Stated problem
Repeat word for word the lines from the top of the records through the line containing "2.253, 0, 0, -90))", and skip the pictures.
>> begin Information provided
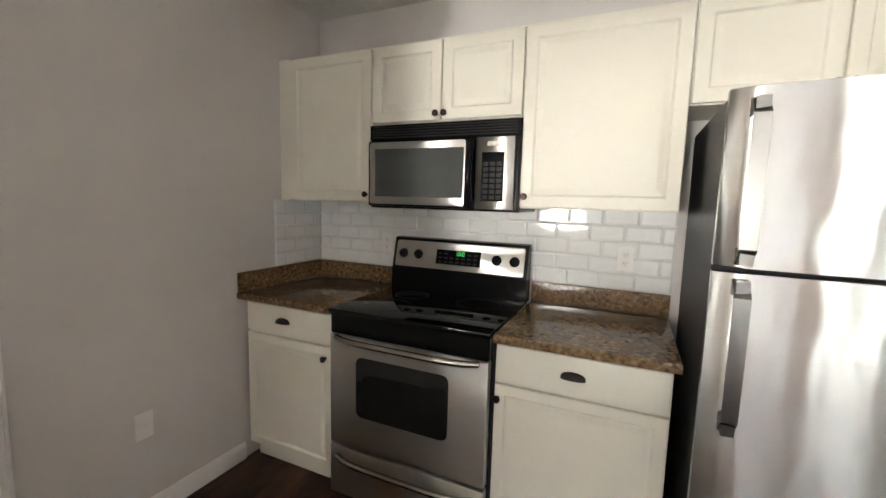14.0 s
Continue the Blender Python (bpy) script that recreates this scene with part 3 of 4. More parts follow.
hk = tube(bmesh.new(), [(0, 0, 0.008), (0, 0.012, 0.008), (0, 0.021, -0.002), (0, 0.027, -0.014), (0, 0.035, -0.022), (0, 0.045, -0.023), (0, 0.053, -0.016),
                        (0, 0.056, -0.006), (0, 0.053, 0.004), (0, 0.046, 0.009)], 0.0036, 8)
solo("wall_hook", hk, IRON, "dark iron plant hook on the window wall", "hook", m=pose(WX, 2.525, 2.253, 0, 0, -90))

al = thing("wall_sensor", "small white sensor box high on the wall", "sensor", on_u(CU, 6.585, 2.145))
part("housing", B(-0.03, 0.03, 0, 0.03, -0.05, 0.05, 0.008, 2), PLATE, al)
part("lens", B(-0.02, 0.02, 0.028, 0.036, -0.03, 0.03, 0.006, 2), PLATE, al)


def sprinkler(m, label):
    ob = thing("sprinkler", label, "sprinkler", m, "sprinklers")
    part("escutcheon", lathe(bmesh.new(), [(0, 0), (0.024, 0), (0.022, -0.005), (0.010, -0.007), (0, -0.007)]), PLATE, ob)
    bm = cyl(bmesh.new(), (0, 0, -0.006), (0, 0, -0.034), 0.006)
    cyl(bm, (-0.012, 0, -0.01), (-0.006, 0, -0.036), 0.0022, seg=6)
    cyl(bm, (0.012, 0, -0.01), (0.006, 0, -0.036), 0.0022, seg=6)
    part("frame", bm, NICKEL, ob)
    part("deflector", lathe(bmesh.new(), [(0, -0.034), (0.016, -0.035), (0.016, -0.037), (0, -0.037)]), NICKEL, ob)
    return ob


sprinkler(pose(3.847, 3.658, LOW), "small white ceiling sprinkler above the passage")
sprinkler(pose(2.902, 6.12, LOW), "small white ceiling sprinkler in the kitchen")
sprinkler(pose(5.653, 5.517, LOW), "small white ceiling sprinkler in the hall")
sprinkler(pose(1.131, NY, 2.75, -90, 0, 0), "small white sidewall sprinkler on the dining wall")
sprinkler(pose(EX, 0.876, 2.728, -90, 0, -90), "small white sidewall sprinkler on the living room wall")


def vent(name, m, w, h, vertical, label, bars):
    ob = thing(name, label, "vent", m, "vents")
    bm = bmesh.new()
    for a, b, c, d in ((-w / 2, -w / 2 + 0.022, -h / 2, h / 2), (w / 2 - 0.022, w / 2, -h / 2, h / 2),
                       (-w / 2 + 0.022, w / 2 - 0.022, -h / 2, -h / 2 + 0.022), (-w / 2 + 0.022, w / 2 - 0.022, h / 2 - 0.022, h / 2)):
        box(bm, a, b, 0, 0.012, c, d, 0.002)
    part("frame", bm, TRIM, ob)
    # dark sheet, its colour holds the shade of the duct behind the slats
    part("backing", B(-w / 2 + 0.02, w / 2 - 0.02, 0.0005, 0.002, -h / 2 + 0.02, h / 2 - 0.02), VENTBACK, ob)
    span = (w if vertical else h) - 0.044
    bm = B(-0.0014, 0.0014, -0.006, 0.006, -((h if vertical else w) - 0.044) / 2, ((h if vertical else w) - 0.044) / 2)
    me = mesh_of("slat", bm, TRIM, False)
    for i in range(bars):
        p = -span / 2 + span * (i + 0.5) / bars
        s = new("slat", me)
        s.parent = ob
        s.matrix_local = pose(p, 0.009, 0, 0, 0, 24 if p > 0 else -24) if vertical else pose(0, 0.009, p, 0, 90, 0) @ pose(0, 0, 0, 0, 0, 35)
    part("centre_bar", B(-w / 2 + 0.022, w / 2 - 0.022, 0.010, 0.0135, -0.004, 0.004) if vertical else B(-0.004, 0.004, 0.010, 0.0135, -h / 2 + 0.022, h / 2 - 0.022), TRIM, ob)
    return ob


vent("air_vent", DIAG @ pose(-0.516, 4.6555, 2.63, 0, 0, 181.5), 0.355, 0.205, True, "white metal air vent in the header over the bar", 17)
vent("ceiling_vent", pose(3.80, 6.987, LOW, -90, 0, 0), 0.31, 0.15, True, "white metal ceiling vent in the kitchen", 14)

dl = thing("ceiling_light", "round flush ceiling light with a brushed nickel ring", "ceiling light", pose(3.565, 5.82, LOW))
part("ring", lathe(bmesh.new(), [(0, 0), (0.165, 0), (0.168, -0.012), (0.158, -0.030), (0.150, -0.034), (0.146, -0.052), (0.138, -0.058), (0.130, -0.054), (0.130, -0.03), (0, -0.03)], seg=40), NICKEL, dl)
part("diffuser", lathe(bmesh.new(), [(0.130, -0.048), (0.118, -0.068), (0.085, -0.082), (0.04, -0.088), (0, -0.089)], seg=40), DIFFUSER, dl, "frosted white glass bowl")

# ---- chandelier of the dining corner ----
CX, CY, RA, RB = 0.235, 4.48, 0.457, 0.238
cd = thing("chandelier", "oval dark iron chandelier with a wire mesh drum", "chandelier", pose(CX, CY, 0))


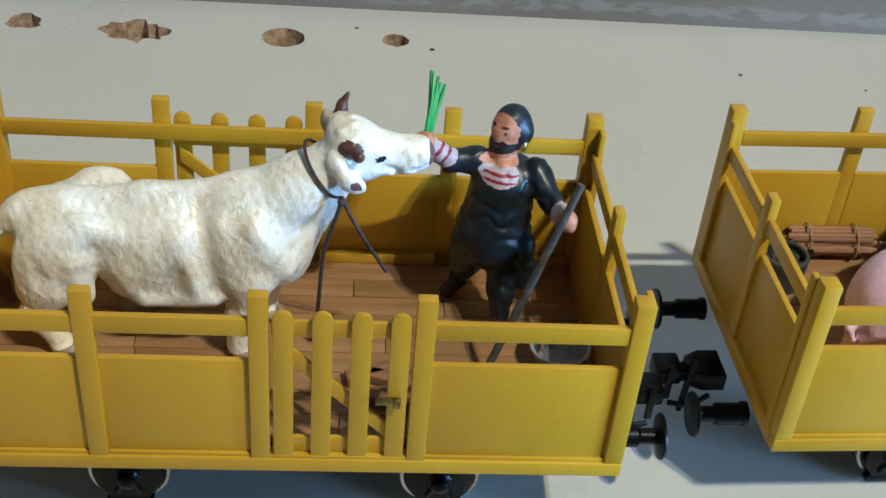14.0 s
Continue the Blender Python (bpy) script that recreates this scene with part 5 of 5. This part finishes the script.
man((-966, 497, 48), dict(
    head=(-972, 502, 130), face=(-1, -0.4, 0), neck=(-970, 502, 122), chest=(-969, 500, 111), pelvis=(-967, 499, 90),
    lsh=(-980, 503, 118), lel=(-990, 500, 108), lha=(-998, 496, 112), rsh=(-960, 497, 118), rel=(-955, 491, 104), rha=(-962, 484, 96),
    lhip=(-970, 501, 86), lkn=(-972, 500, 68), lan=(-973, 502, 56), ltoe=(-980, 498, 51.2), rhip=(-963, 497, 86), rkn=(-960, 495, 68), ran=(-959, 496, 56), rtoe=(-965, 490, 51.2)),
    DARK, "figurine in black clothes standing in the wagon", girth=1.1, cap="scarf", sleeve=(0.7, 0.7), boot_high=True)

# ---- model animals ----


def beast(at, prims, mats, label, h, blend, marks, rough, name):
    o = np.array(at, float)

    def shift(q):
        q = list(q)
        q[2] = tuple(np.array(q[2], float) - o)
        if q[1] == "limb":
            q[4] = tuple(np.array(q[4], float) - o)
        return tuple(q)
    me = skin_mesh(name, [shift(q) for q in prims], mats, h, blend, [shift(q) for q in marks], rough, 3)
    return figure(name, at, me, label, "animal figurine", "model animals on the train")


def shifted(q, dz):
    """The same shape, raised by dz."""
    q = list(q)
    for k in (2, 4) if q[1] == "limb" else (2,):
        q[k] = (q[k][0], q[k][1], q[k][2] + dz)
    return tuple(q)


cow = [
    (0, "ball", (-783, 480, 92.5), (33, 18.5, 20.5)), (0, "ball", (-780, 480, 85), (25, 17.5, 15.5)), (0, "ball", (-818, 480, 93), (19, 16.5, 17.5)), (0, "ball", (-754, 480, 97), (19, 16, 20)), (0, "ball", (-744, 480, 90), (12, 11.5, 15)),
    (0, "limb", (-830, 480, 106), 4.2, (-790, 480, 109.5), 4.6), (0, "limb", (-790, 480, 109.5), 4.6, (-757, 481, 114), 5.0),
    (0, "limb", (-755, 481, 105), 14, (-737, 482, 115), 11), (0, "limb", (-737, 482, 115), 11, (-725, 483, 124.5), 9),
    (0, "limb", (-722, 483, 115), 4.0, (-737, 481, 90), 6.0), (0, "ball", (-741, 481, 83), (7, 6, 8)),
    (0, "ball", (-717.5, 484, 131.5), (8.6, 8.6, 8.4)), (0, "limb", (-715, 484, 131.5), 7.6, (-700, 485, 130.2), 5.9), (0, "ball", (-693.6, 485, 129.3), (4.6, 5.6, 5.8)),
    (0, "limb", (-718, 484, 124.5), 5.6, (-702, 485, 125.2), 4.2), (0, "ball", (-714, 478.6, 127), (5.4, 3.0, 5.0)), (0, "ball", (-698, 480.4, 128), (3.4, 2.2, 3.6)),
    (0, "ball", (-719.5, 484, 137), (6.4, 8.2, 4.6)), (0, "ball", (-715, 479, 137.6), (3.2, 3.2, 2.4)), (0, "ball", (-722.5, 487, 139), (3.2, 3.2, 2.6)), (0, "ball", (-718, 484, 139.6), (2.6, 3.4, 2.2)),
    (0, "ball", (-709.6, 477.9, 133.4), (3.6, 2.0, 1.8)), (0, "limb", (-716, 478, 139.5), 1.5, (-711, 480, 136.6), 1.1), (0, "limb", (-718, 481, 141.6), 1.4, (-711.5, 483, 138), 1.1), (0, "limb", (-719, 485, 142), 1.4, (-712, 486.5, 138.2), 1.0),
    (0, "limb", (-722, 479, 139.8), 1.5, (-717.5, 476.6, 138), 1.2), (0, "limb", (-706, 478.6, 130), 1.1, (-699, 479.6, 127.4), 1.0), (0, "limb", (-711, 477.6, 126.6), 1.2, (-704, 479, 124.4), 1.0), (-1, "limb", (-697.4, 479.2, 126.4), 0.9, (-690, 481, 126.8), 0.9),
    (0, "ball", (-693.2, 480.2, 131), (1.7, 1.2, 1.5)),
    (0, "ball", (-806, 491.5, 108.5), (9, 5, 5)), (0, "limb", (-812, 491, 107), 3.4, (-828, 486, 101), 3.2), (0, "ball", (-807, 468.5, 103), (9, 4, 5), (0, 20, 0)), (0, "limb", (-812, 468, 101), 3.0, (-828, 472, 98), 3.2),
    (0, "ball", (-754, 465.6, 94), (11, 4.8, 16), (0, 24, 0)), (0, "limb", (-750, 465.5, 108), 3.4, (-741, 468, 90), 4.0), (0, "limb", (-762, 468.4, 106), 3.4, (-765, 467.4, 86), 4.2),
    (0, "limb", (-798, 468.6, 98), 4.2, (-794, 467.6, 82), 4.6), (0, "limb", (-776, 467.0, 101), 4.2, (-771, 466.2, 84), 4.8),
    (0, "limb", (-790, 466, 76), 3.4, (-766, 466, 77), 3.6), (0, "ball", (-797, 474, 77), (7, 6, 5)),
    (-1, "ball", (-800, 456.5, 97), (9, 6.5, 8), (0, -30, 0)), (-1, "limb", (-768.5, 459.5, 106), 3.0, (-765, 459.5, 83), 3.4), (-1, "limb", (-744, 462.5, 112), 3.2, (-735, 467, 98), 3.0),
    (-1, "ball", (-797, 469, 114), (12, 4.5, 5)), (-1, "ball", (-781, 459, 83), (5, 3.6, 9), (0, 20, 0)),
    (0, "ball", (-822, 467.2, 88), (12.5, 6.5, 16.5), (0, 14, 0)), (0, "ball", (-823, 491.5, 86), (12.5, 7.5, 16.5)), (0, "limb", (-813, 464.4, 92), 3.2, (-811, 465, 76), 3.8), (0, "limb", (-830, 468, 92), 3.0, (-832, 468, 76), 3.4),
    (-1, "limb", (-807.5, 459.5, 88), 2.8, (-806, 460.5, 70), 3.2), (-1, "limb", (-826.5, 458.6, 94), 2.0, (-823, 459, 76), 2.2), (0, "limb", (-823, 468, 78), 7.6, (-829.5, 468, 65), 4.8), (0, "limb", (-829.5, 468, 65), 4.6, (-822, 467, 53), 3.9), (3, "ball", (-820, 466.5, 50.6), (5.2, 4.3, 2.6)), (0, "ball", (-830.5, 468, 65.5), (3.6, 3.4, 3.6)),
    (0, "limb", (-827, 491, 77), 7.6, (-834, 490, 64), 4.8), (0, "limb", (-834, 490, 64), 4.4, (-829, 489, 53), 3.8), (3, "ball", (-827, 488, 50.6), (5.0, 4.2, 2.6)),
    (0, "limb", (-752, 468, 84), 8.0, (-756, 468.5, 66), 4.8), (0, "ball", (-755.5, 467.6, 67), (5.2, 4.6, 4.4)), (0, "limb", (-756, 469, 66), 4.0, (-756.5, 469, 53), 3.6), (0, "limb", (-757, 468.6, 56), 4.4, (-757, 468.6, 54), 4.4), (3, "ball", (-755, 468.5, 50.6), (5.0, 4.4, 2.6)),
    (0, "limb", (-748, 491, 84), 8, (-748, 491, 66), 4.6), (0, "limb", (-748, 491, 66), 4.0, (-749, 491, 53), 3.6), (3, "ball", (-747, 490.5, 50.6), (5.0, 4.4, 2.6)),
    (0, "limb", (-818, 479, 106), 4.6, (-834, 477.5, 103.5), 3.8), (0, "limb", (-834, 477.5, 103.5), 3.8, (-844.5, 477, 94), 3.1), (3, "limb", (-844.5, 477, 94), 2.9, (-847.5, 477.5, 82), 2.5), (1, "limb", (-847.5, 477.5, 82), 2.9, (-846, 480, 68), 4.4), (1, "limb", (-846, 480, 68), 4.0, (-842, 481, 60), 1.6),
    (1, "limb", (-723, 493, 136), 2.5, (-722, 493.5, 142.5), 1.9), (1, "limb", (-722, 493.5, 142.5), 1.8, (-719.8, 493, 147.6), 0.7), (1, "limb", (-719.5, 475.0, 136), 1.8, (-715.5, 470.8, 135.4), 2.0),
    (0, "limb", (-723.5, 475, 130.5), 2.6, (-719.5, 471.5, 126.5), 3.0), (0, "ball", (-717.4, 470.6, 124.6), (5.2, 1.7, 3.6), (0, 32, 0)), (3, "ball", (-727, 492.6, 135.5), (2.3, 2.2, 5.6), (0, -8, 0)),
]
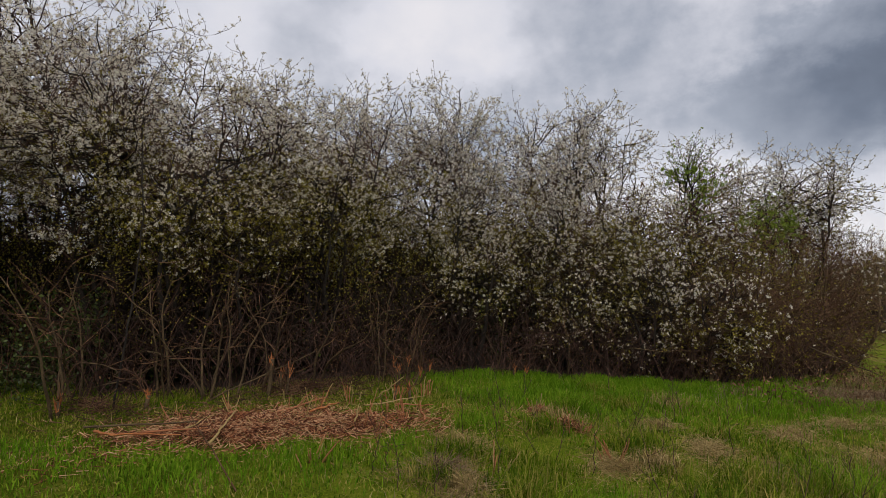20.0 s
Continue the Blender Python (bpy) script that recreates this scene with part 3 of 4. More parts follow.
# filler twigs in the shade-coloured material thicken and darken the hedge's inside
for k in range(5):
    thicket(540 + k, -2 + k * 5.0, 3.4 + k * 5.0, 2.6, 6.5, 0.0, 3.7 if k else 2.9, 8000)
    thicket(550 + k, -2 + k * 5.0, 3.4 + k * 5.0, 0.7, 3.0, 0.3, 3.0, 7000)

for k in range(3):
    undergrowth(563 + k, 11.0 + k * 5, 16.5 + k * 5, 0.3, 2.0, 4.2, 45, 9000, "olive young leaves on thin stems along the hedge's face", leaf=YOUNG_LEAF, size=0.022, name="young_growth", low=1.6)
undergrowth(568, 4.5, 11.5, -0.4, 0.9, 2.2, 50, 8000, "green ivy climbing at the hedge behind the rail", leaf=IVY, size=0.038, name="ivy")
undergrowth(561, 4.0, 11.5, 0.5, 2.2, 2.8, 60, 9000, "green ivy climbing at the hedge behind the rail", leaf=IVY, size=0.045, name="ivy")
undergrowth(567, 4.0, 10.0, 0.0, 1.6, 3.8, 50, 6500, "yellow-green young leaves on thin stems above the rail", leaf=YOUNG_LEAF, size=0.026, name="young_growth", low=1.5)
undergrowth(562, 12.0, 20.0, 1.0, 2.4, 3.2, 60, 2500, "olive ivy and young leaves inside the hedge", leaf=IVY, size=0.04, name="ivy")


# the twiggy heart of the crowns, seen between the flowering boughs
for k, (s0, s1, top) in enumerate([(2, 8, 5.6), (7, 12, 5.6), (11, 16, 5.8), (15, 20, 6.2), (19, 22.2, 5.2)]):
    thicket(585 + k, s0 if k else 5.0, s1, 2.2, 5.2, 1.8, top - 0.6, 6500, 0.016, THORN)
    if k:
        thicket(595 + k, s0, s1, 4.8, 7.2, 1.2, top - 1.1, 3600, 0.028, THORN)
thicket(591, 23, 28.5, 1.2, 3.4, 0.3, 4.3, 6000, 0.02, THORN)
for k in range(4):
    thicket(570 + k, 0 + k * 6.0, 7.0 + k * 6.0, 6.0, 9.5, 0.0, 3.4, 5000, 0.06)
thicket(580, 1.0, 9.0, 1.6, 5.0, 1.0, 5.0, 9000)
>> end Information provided
Completed task
14.0 s
Continue the Blender Python (bpy) script that recreates this scene with part 3 of 4. More parts follow.
hk = tube(bmesh.new(), [(0, 0, 0.008), (0, 0.012, 0.008), (0, 0.021, -0.002), (0, 0.027, -0.014), (0, 0.035, -0.022), (0, 0.045, -0.023), (0, 0.053, -0.016),
                        (0, 0.056, -0.006), (0, 0.053, 0.004), (0, 0.046, 0.009)], 0.0036, 8)
solo("wall_hook", hk, IRON, "dark iron plant hook on the window wall", "hook", m=pose(WX, 2.525, 2.253, 0, 0, -90))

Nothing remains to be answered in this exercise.